Now I’d like to run MPI applications in this configuration. For convenience, I’m using MPItrampoline: GitHub - eschnett/MPItrampoline: A forwarding MPI implementation that can use any other MPI implementation via an MPI ABI

I instantiate a small project and can run MPI programs on the old cluster:

rkube@nid00009:~/julia_envs/xgc_analysis_cori> cat Project.toml
name = "xgc_analysis_cori"
uuid = "b1d4e0b1-884e-40f9-9bb8-eab53f6d8b80"
authors = ["Ralph Kube <ralph_kube@gmx.net>"]
version = "0.1.0"

[deps]
ADIOS2 = "e0ce9d3b-0dbd-416f-8264-ccca772f60ec"
MPI = "da04e1cc-30fd-572f-bb4f-1f8673147195"

[extras]
MPIPreferences = "3da0fdf6-3ccc-4f1b-acd9-58baa6c99267"
rkube@nid00009:~/julia_envs/xgc_analysis_cori> ls
LocalPreferences.toml  Manifest.toml  Project.toml  src
rkube@nid00009:~/julia_envs/xgc_analysis_cori> cat src/01-mpi-hello.jl
# examples/01-hello.jl
using MPI
MPI.Init()

comm = MPI.COMM_WORLD
print("Hello world, I am rank $(MPI.Comm_rank(comm)) of $(MPI.Comm_size(comm))\n")

rkube@nid00009:~/julia_envs/xgc_analysis_cori> srun -n 4 $HOME/software/julia-1.8.1/bin/julia --project=. src/01-mpi-hello.jl 
Hello world, I am rank 0 of 4
Hello world, I am rank 3 of 4
Hello world, I am rank 1 of 4
Hello world, I am rank 2 of 4

When I do exactly the same on the new cluster, julia tries to access the MPI libraries installed in the old system and the program crashes:

rkube@nid005276:~/julia_envs/xgc_analysis_pm> srun -n 4 $HOME/software/julia-1.8.1/bin/julia --project=. src/01-mpi-hello.jl 
ERROR: LoadError: InitError: could not load library "/opt/cray/pe/mpt/7.7.19/gni/mpich-gnu/8.2/lib/libmpich"


Stacktrace:
/opt/cray/pe/mpt/7.7.19/gni/mpich-gnu/8.2/lib/libmpich.so: cannot open shared object file: No such file or directory
Stacktrace:
  [1] dlopen(s::String, flags::UInt32; throw_error::Bool)
    @ Base.Libc.Libdl ./libdl.jl:117
  [2] dlopen
    @ ./libdl.jl:116 [inlined]
  [3] __init__()
    @ MPI ~/.julia/packages/MPI/08SPr/src/MPI.jl:66
  [4] _include_from_serialized(pkg::Base.PkgId, path::String, depmods::Vector{Any})
    @ Base ./loading.jl:831
  [5] _require_search_from_serialized(pkg::Base.PkgId, sourcepath::String, build_id::UInt64)
    @ Base ./loading.jl:1039
  [6] _require(pkg::Base.PkgId)
    @ Base ./loading.jl:1315
  [7] _require_prelocked(uuidkey::Base.PkgId)
    @ Base ./loading.jl:1200
  [8] macro expansion
    @ ./loading.jl:1180 [inlined]
  [9] macro expansion
    @ ./lock.jl:223 [inlined]
 [10] require(into::Module, mod::Symbol)
  [1] dlopen(s::String, flags::UInt32; throw_error::Bool)
    @ Base ./loading.jl:1144
during initialization of module MPI
in expression starting at /global/u2/r/rkube/julia_envs/xgc_analysis_pm/src/01-mpi-hello.jl:2

Does anyone have an idea how to separate julia installations for multiple systems?
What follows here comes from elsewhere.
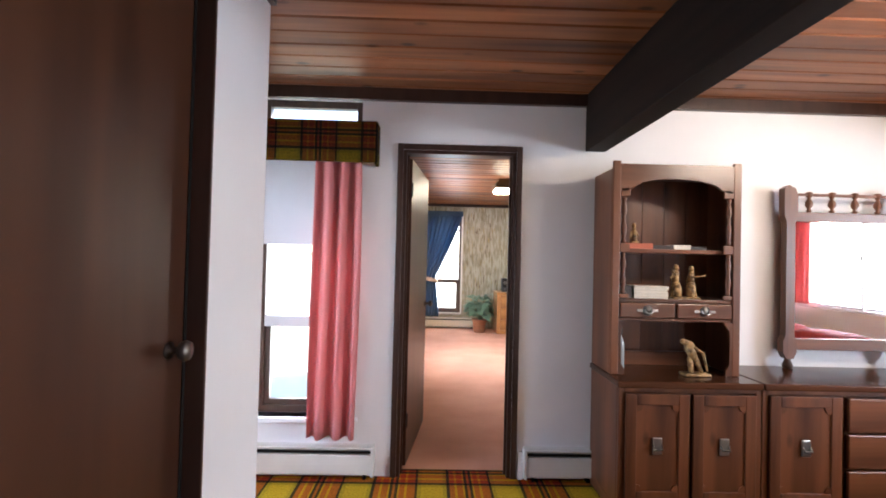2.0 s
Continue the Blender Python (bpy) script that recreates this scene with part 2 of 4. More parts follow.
M = dict(
    floral=floral("floral_bedding"),
    white=mat("white_paint", (0.80, 0.79, 0.80), 0.75, colour2=(0.74, 0.73, 0.74), scale=1.5, bump=0.25, bump_scale=180),
    cream=mat("cream_paint", (0.80, 0.745, 0.54), 0.55, colour2=(0.75, 0.695, 0.495), scale=1.5, bump=0.25, bump_scale=180),
    offwhite=mat("off_white_paint", (0.80, 0.78, 0.72), 0.7, colour2=(0.75, 0.73, 0.67), scale=1.5, bump=0.25, bump_scale=180),
    heater=mat("heater_enamel", (0.72, 0.71, 0.68), 0.4, scale=4),
    heater_tan=mat("heater_enamel_cream", (0.74, 0.68, 0.54), 0.4, scale=4),
    slot=mat("dark_slot", (0.014, 0.012, 0.011), 0.9, spec=0.05),
    ceiling=wood("cedar_boards", (0.088, 0.028, 0.011), (0.36, 0.138, 0.051), 0.42, 0, 10, island=0.30, knots=0.9, spec=0.35),
    backing=mat("board_backing", (0.03, 0.014, 0.008), 0.8),
    beam=wood("dark_beam", (0.006, 0.0034, 0.0024), (0.024, 0.0125, 0.0085), 0.7, 1, 9, knots=0.5, spec=0.2),
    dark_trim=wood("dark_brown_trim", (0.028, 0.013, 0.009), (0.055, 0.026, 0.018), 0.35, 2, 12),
    dark_door=wood("dark_brown_door", (0.026, 0.009, 0.005), (0.076, 0.029, 0.014), 0.36, 2, 5),
    dull_door=wood("worn_brown_door", (0.030, 0.014, 0.010), (0.064, 0.031, 0.021), 0.6, 2, 5, spec=0.3),
    plaid_carpet=plaid("plaid_carpet", (0.445, 0.595), shift=(-0.15, -2.76), bright=0.80),
    plaid_cloth=plaid("plaid_cloth", (0.36, 0.36), axes=(0, 2), bright=0.14, shift=(0.02, -1.86)),
    plaid_cloth_side=plaid("plaid_cloth_side", (0.36, 0.36), axes=(1, 2), bright=0.14, shift=(0.02, -1.86)),
    pink_carpet=mat("salmon_carpet", (0.66, 0.355, 0.25), 0.95, colour2=(0.55, 0.28, 0.19), scale=2.2, bump=0.8, bump_scale=260, spec=0.1),
    wallpaper=wallpaper("striated_wallpaper"),
    glass=glass_mat("window_glass"),
    sash=wood("brown_window_sash", (0.05, 0.028, 0.018), (0.10, 0.055, 0.035), 0.45, 2, 12),
    alu=mat("white_aluminium", (0.62, 0.62, 0.63), 0.35, 0.3, scale=3),
    pine=wood("stained_pine", (0.050, 0.017, 0.008), (0.20, 0.074, 0.031), 0.34, 2, 9, knots=0.6),
    pine_x=wood("stained_pine_across", (0.050, 0.017, 0.008), (0.20, 0.074, 0.031), 0.30, 0, 9, knots=0.6),
    pine_top=wood("dark_polished_pine", (0.022, 0.008, 0.004), (0.085, 0.032, 0.015), 0.2, 0, 9),
    oak=wood("honey_oak", (0.25, 0.11, 0.032), (0.49, 0.24, 0.08), 0.38, 0, 10),
    oak_z=wood("honey_oak_upright", (0.25, 0.11, 0.032), (0.49, 0.24, 0.08), 0.38, 2, 10),
    mirror=mat("mirror_silver", (0.9, 0.9, 0.9), 0.01, 1.0, colour2=(0.88, 0.88, 0.88)),
    black=mat("black_plastic", (0.018, 0.018, 0.02), 0.38, scale=8),
    screen=mat("grey_screen_glass", (0.05, 0.055, 0.05), 0.12, scale=3),
    tv_side=mat("beige_grey_plastic", (0.24, 0.21, 0.18), 0.5, scale=5),
    chrome=mat("antique_nickel", (0.42, 0.40, 0.37), 0.3, 0.9, scale=20),
    pewter=mat("dark_pewter", (0.12, 0.11, 0.10), 0.35, 0.8, scale=20),
    brass=mat("dull_brass", (0.45, 0.32, 0.14), 0.35, 0.9, scale=14),
    bronze=mat("lamp_bronze", (0.16, 0.12, 0.07), 0.4, 0.7, scale=14),
    diffuser=emitter("lit_diffuser", (1.0, 0.86, 0.60), 9.5),
    lampshade=mat("white_lampshade", (0.78, 0.74, 0.66), 0.8, scale=20, bump=0.3, through_light=0.4),
    bulb=emitter("lit_bulb", (1.0, 0.86, 0.66), 8.0),
    red_curtain=mat("rose_red_cloth", (0.62, 0.23, 0.225), 0.75, colour2=(0.51, 0.165, 0.17), scale=3, bump=0.3, bump_scale=300, stretch=(1, 1, 0.1), through_light=0.3),
    blue_curtain=mat("blue_cloth", (0.085, 0.145, 0.235), 0.7, colour2=(0.058, 0.102, 0.175), scale=3, bump=0.3, bump_scale=300, stretch=(1, 1, 0.1), through_light=0.4),
    grey_curtain=mat("slate_cloth", (0.10, 0.125, 0.135), 0.75, colour2=(0.075, 0.095, 0.105), scale=3, bump=0.3, bump_scale=300, stretch=(1, 1, 0.1)),
    tan_cloth=mat("tan_gathered_cloth", (0.56, 0.36, 0.19), 0.8, colour2=(0.46, 0.28, 0.14), scale=12, bump=0.5, bump_scale=160),
    tie_cloth=mat("beige_cloth", (0.50, 0.38, 0.29), 0.8, scale=12, bump=0.5, bump_scale=200),
    shade=mat("grey_roller_shade", (0.60, 0.62, 0.66), 0.8, scale=2),
    orange_cloth=mat("orange_bedspread", (0.62, 0.13, 0.04), 0.85, colour2=(0.52, 0.10, 0.035), scale=6, bump=0.5, bump_scale=200),
    red_cloth=mat("red_pillow_cloth", (0.42, 0.06, 0.05), 0.85, scale=6, bump=0.5, bump_scale=200),
    sheet=mat("white_sheet", (0.78, 0.74, 0.72), 0.85, scale=5, bump=0.4, bump_scale=90),
    walnut=wood("dark_walnut", (0.045, 0.022, 0.014), (0.095, 0.048, 0.030), 0.3, 1, 9, knots=0.6),
    cherry=wood("red_brown_frame", (0.15, 0.05, 0.02), (0.27, 0.10, 0.045), 0.3, 2, 10),
    headboard=wood("orange_brown_veneer", (0.14, 0.055, 0.021), (0.25, 0.108, 0.043), 0.38, 2, 8),
    # headboard recess veneer: base colour darkened to carry the recess's shade
    shaded_ply=wood("recess_shaded_veneer", (0.038, 0.023, 0.014), (0.092, 0.056, 0.034), 0.5, 2, 7, knots=0.4, spec=0.3),
    terracotta=mat("terracotta", (0.40, 0.19, 0.10), 0.8, colour2=(0.32, 0.14, 0.08), scale=12, bump=0.3),
    leaf=mat("variegated_leaf", (0.30, 0.42, 0.30), 0.4, colour2=(0.035, 0.11, 0.045), scale=16),
    soil=mat("potting_soil", (0.05, 0.03, 0.02), 0.9, bump=0.6),
    silver=mat("silver_paint", (0.55, 0.56, 0.58), 0.3, 0.5, scale=5),
    deck=mat("treadmill_grey", (0.20, 0.23, 0.29), 0.4, scale=5),
    hood=mat("blue_black_plastic", (0.045, 0.05, 0.065), 0.3, scale=6),
    belt=mat("treadmill_belt", (0.06, 0.065, 0.07), 0.6, scale=30, bump=0.3),
    ac_grille=mat("air_conditioner_taupe", (0.33, 0.30, 0.26), 0.5, scale=10),
    paper_red=mat("red_book_cover", (0.52, 0.13, 0.06), 0.6, scale=10),
    paper_white=mat("white_page_edge", (0.70, 0.66, 0.58), 0.8, scale=30),
    paper_dark=mat("dark_book_cover", (0.03, 0.022, 0.02), 0.6, scale=10),
    figurine=mat("gilt_figurine", (0.52, 0.32, 0.13), 0.4, colour2=(0.045, 0.025, 0.016), scale=34),
    bottle=mat("clear_grey_glass", (0.30, 0.32, 0.33), 0.1, scale=8),
    plastic_white=mat("white_plastic", (0.72, 0.70, 0.64), 0.4, scale=6),
    bark=mat("bark", (0.26, 0.22, 0.18), 0.9, colour2=(0.17, 0.14, 0.11), scale=9, bump=0.6),
    foliage=mat("foliage", (0.44, 0.49, 0.34), 0.7, colour2=(0.32, 0.38, 0.22), scale=1.4, through_light=0.5),
    green=mat("lawn", (0.52, 0.52, 0.40), 0.9, colour2=(0.42, 0.43, 0.30), scale=0.8),
)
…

Set JULIA_DEPOT_PATH to separate directories.

1 Like

But from what I can gather from the error message, that shouldn’t have much to do with the depot. What version of MPI.jl are you using?

1 Like

Hmm, perhaps one might want to use shared environments and have the environments in the depots. Then you can have different LocalPreferences.toml in each depot.

1 Like

Thanks for the help. I’m solving the problem by

  1. Setting JULIA_DEPOT_PATH in my .bashrc based on the cluster I’m logging in to:
case $LOGIN_HOST in
    "cluster1")
        : 
        export JULIA_DEPOT_PATH = "${HOME}/.julia_host1"
        ;;
    "cluster2")
        : 
        export JULIA_DEPOT_PATH = "${HOME}/.julia_host2"
        ;;
esac

Then I’m installing MPI.jl on each cluster using the system’s MPI library .

Then I can set up environments on each cluster as usual.